The Giant Magellan Telescope (GMT) is to be designed and built by a consortium of American research institutions in Chile.
The ANU said the GMT is in the preliminary planning stage and is likely to be one of the first of a small number of next-generation, Extremely Large Telescopes (ELTs) due to come online in the next two decades.
The GMT will detect and study planets around other suns, probe the dark matter and dark energy that controls the expansion and development of the cosmos, and unlock the secrets of star and planet formation.
Other US institutions involved in the project include the Carnegie Institution of Washington, Harvard University, Massachusetts Institute of Technology, the University of Arizona, the University of Michigan, the Smithsonian Institution, the University of Texas at Austin and the Texas A&M University.
ANU vice-chancellor Professor Ian Chubb said involvement in the project was an important initiative for the university.
"The Giant Magellan is one of several international projects ANU will be conducting with overseas partners to solve some of the biggest questions facing humankind," he said in a statement.
"We're pleased to be part of this visionary project, which captures the forward strategic plan for the Research School of Astronomy and Astrophysics and that of the ANU more generally."
Giant mirror
The school is based at Mt Stromlo outside Canberra. Its director is Professor Penny Sackett, who signed the memorandum of understanding for the project in Texas at the weekend.
"Stromlo has always been at the forefront of astronomy and its instrumentation," she said. "This partnership is a giant step toward the astronomy of the next decade and will ensure that ANU and Australia remains at the cutting edge of scientific research into our universe."

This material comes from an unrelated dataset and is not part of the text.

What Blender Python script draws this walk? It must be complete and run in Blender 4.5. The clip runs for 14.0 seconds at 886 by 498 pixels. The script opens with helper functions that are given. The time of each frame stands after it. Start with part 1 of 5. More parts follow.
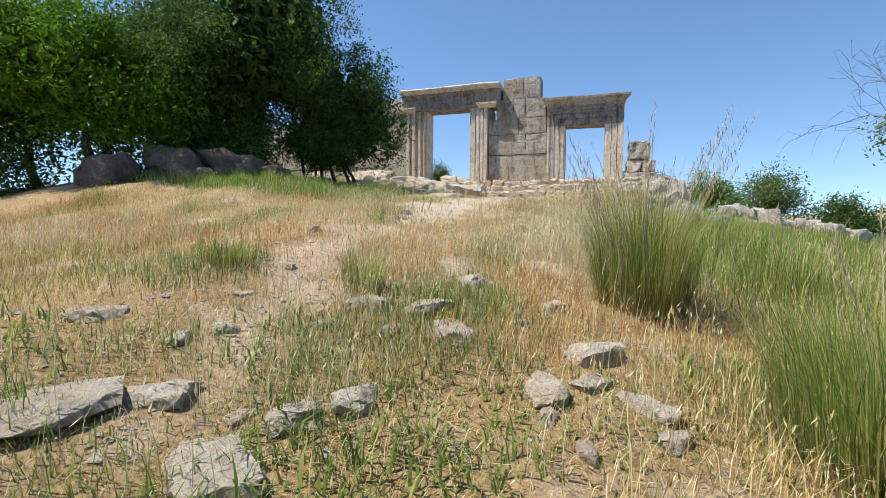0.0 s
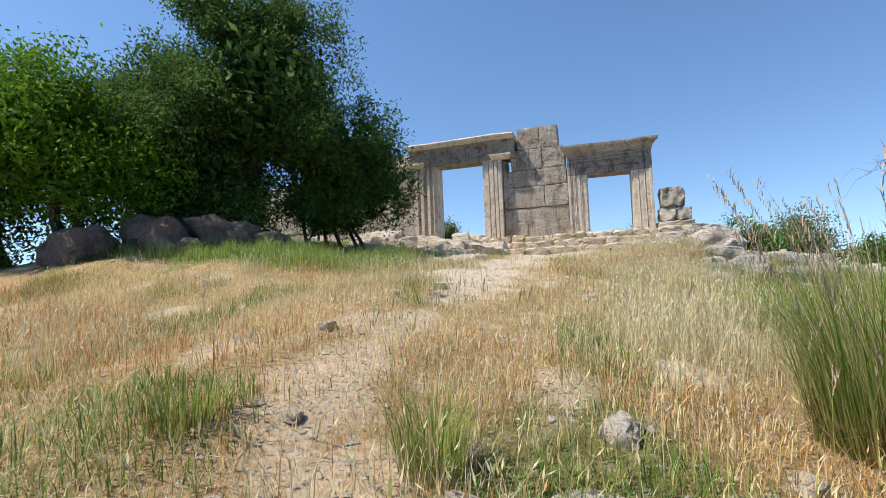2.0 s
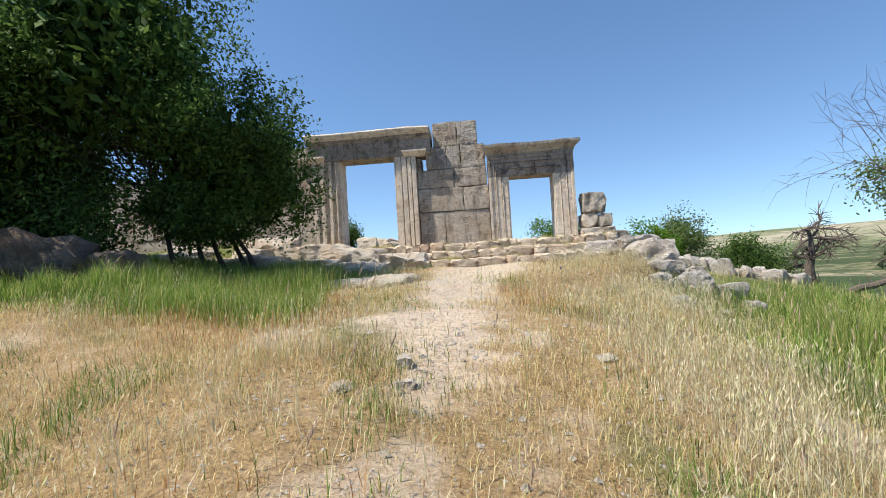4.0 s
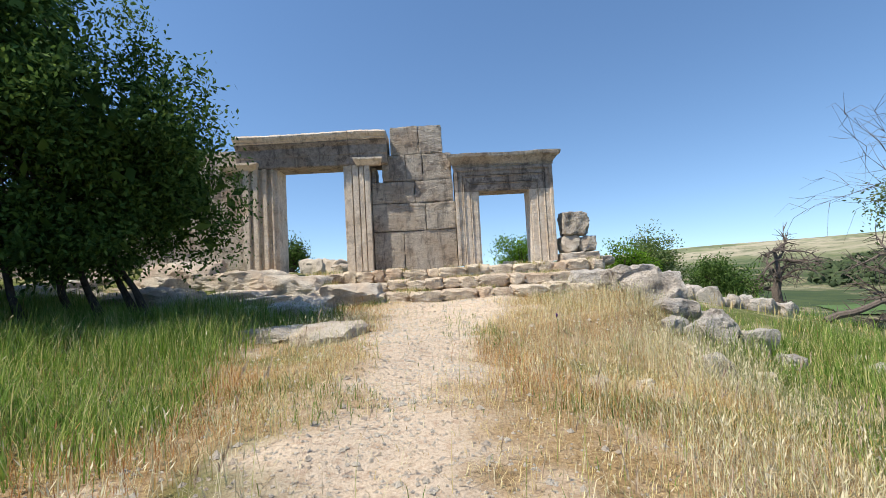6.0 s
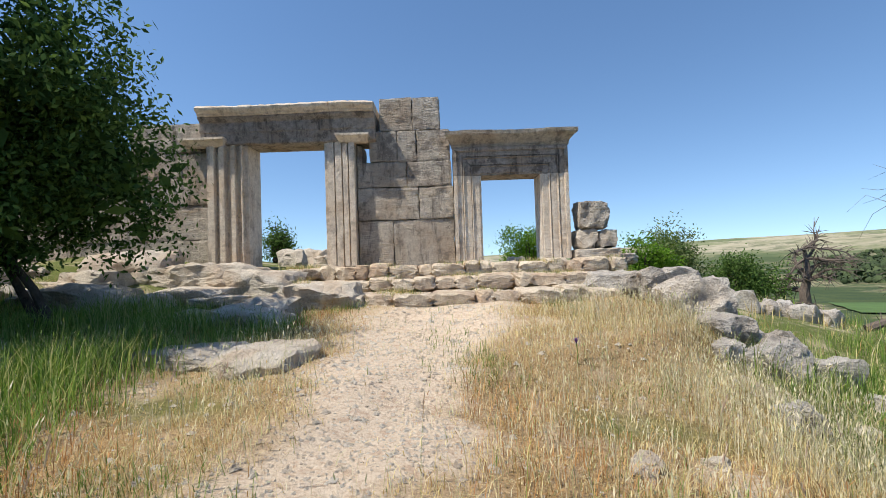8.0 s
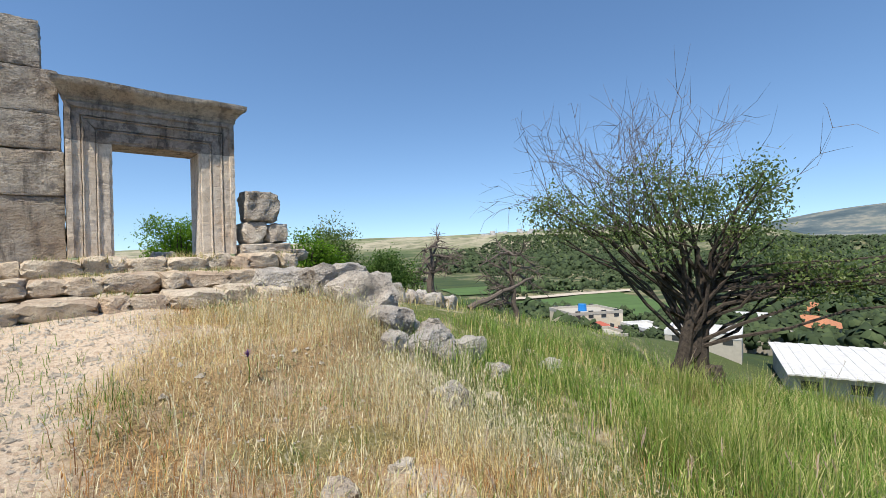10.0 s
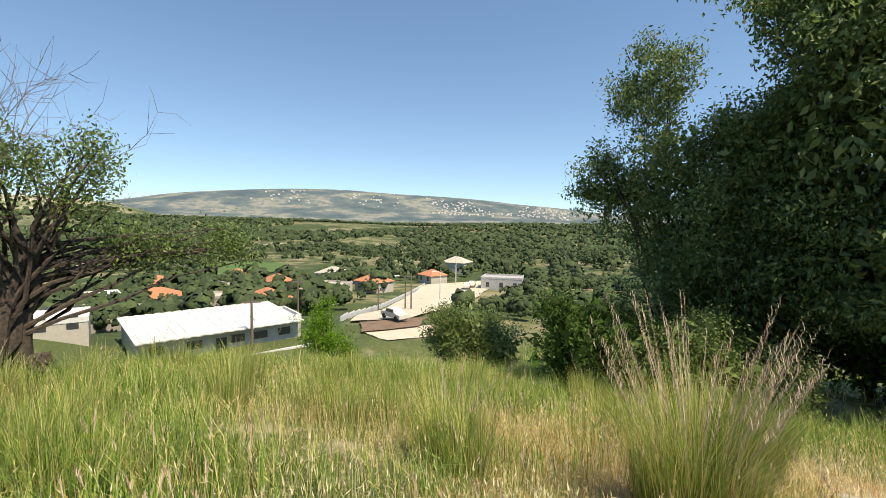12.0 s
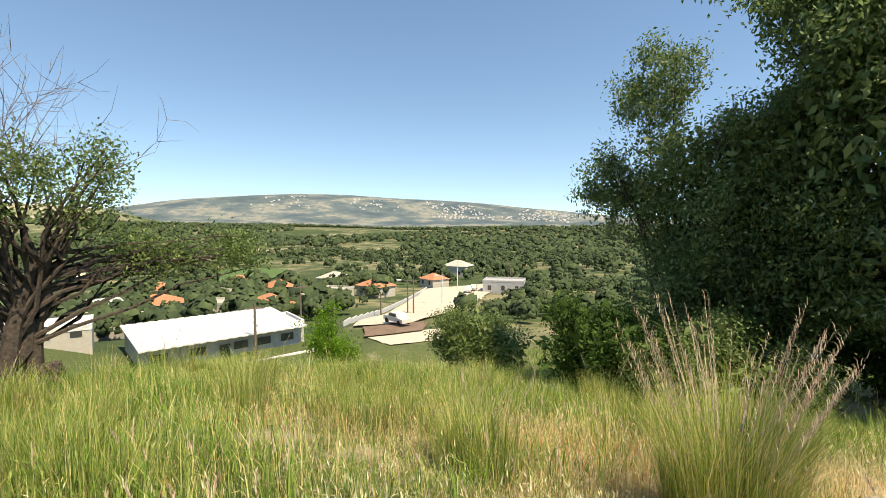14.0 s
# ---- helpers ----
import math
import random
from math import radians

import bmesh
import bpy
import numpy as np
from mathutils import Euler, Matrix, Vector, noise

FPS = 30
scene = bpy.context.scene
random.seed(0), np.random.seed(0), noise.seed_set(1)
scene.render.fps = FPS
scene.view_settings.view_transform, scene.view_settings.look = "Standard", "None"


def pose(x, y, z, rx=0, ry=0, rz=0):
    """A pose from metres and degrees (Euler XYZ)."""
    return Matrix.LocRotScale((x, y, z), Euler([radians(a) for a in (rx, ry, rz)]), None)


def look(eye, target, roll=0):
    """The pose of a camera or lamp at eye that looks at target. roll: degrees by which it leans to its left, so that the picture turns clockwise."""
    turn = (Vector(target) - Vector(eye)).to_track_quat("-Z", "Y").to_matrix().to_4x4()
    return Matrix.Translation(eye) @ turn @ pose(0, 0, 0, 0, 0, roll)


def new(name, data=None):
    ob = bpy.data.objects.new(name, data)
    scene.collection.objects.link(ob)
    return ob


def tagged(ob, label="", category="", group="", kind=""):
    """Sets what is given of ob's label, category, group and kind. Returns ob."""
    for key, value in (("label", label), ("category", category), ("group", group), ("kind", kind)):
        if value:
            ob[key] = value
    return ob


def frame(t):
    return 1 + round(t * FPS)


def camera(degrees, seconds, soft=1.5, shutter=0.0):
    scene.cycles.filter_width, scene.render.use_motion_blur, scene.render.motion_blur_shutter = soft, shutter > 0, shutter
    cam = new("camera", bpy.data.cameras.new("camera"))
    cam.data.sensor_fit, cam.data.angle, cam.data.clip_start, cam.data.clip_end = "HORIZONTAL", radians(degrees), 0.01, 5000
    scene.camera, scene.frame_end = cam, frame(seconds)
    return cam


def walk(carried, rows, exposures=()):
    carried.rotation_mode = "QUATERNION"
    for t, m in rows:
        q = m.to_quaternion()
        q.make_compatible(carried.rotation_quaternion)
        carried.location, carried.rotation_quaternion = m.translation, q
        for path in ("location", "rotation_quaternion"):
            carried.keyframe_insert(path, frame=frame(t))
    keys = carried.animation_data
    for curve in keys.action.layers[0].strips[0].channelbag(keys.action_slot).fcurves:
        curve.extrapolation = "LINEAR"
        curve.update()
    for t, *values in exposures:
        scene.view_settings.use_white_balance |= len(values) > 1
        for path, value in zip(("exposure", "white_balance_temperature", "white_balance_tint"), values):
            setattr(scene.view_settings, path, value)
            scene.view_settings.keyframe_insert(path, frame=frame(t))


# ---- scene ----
cam = camera(88.5, 14.0, soft=0.8)
PATH = [
    (0, (-0.335, -0.93, 1.658), (-0.974, 0.961, 1.534), 0.4),
    (0.5, (-0.454, -0.686, 1.7), (-1.079, 1.214, 1.704), -1.1),
    (1, (-0.699, -0.33, 1.75), (-1.31, 1.572, 1.836), -1.9),
    (1.5, (-1.072, 0.108, 1.862), (-1.62, 2.029, 1.967), -1.8),
    (2, (-1.536, 0.621, 1.943), (-2.169, 2.515, 2.061), -2.2),
    (2.5, (-1.916, 1.043, 2.128), (-2.489, 2.956, 2.245), -2.9),
    (3, (-2.164, 1.491, 2.269), (-2.493, 3.461, 2.364), 1.1),
    (3.5, (-2.449, 2.08, 2.459), (-2.606, 4.071, 2.549), -1.3),
    (4, (-2.822, 2.484, 2.656), (-2.98, 4.477, 2.717), -3.4),
    (6.5, (-2.983, 5.389, 3.222), (-2.936, 7.385, 3.332), -3.0),
    (7, (-2.854, 5.789, 3.283), (-3.041, 7.779, 3.361), -2.3),
    (9.5, (-2.585, 7.567, 3.367), (-1.704, 9.362, 3.39), -1.3),
    (10, (-2.55, 7.46, 3.345), (-1.249, 8.979, 3.34), -1.4),
    (10.5, (-2.472, 7.336, 3.303), (-0.738, 8.331, 3.26), -1.0),
    (11, (-2.369, 7.316, 3.248), (-0.413, 7.722, 3.165), -0.6),
    (11.5, (-2.474, 7.212, 3.251), (-0.488, 7.004, 3.137), 0.2),
    (12, (-2.446, 7.15, 3.251), (-0.59, 6.417, 3.129), 0.7),
    (12.5, (-2.391, 7.012, 3.22), (-0.664, 6.011, 3.094), 0.0),
    (13, (-2.355, 7.021, 3.199), (-0.627, 6.02, 3.079), -0.1),
    (13.5, (-2.335, 7.128, 3.218), (-0.573, 6.19, 3.105), -0.4),
    (14, (-2.357, 7.335, 3.255), (-0.499, 6.604, 3.149), -0.0),
]
EXPOSURES = [(0, 0.48, 6800, 10), (6.5, 0.40, 6900, 10), (9.5, 0.32, 6800, 10), (11, 0.38, 6900, 9), (12.2, 0.62, 8300, 9), (14, 0.74, 8600, 9)]
walk(cam, [(t, look(eye, target, roll)) for t, eye, target, roll in PATH], EXPOSURES)

# ---- sky and sun ----
SUN_TO = Vector((-0.46, -0.21, 0.86)).normalized()
world = bpy.data.worlds.new("sky")
scene.world = world
world.use_nodes = True
wn = world.node_tree.nodes
bg = wn["Background"]
sky = wn.new("ShaderNodeTexSky")
sky.sky_type = "NISHITA"
sky.sun_disc = False
sky.sun_elevation = math.asin(SUN_TO.z)
sky.sun_rotation = math.atan2(SUN_TO.x, SUN_TO.y)
sky.altitude = 1200
sky.air_density, sky.dust_density, sky.ozone_density = 1.0, 0.3, 1.3
way = wn.new("ShaderNodeTexCoord")
lift = wn.new("ShaderNodeVectorMath")
lift.operation = "ADD"
lift.inputs[1].default_value = (0.0, 0.0, 0.09)
unit = wn.new("ShaderNodeVectorMath")
unit.operation = "NORMALIZE"
world.node_tree.links.new(way.outputs["Generated"], lift.inputs[0])
world.node_tree.links.new(lift.outputs[0], unit.inputs[0])
world.node_tree.links.new(unit.outputs[0], sky.inputs[0])
clear = wn.new("ShaderNodeHueSaturation")
clear.inputs["Saturation"].default_value = 1.15
world.node_tree.links.new(sky.outputs[0], clear.inputs["Color"])
world.node_tree.links.new(clear.outputs[0], bg.inputs[0])
bg.inputs[1].default_value = 0.155
sun_data = bpy.data.lights.new("sun", "SUN")
sun_data.energy, sun_data.angle, sun_data.color = 4.6, radians(0.53), (1.0, 0.94, 0.84)
sun = new("sun", sun_data)
sun.matrix_world = look(SUN_TO * 100, (0, 0, 0))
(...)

The telescope's conceptual design anticipates a moving mass of
1,000 metric tonnes and a cylindrical enclosing dome towering 65 metres - about 18 storeys - high.
Based on a superb observing site in northern Chile, the telescope is expected to see first light in 2015 and come into routine operation one year later.
The first mirror of the huge assembly has already been cast in Tucson, Arizona, and is being prepared for polishing.
Over the next three years, the GMT partnership will engage in an intense, detailed design phase, in which contracts could flow to
Australia before building begins in 2010.
The primary mirror of the Giant Magellan Telescope will be composed of six segments, each 8.4 metres in diameter surrounding a seventh central mirror of the same size.
The total light gathering power will be nearly seven times that of the international Gemini telescopes, the largest telescopes to which Australian astronomers now have access.